A scammer copies photos and details from a real real estate listing and reposts it at a far below-market price on Facebook Marketplace, Craigslist, or roommate sites. They claim to be out of state and ask for first month's rent plus deposit by Zelle, Cash App, or wire before showing the unit.

Also known as: Craigslist rental scam, Facebook Marketplace apartment scam, fake landlord scam

What to do right now

  1. 1 Never send money for a rental you have not physically toured (or had a trusted person tour for you)
  2. 2 Reverse-search the listing photos on Google Images. If the same photos appear on a real estate sales listing, the rental is fake
  3. 3 Look up the address on the county assessor's website — does the name on the listing match the actual owner?
  4. 4 Legitimate landlords accept rent via check, ACH, or property-management portals, not Zelle to a personal account
  5. 5 Report to the FTC at https://reportfraud.ftc.gov and the FBI's IC3 at https://www.ic3.gov.

Red flags

  • Rent is well below market for the area — the obvious lure
  • The 'owner' is out of state or country and cannot show the unit in person
  • Payment demanded by Zelle, Cash App, Venmo, wire, or gift cards — never escrow
  • Pressure to send a deposit to 'hold' the unit because of high demand
  • The photos look professional and are sometimes reverse-searchable to a real for-sale listing

Rental scams are easy to fall for because the photos and details are real — they were taken from a legitimate listing somewhere else. The only thing fake is the person collecting your deposit.
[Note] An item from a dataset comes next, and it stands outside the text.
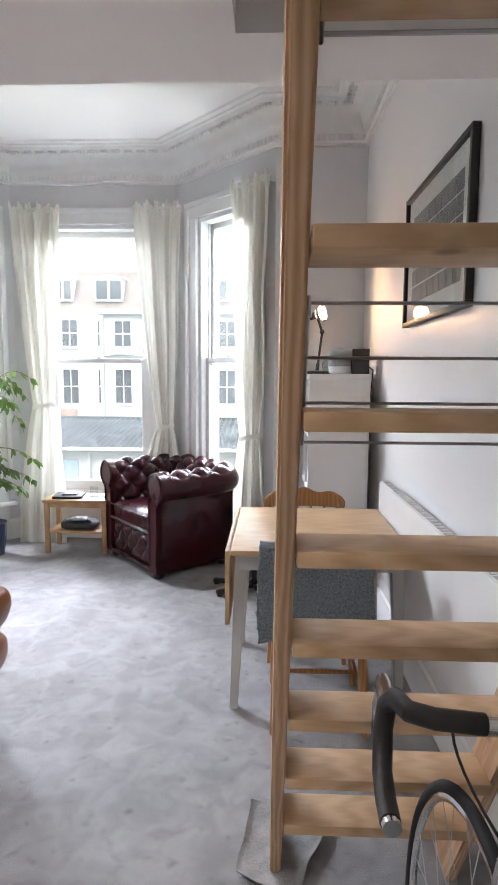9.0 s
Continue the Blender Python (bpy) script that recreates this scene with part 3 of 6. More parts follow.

Tips that work in practice: insist on touring before paying anything. Ask for the landlord’s name and look them up against the county assessor’s record for that address. Use payment methods with built-in dispute protection (credit card, check) rather than Zelle or Cash App, which are nearly impossible to reverse.

If you have already paid: call your bank and ask whether a Zelle reversal is possible (rarely successful, but worth trying within hours). Report to the FTC and IC3.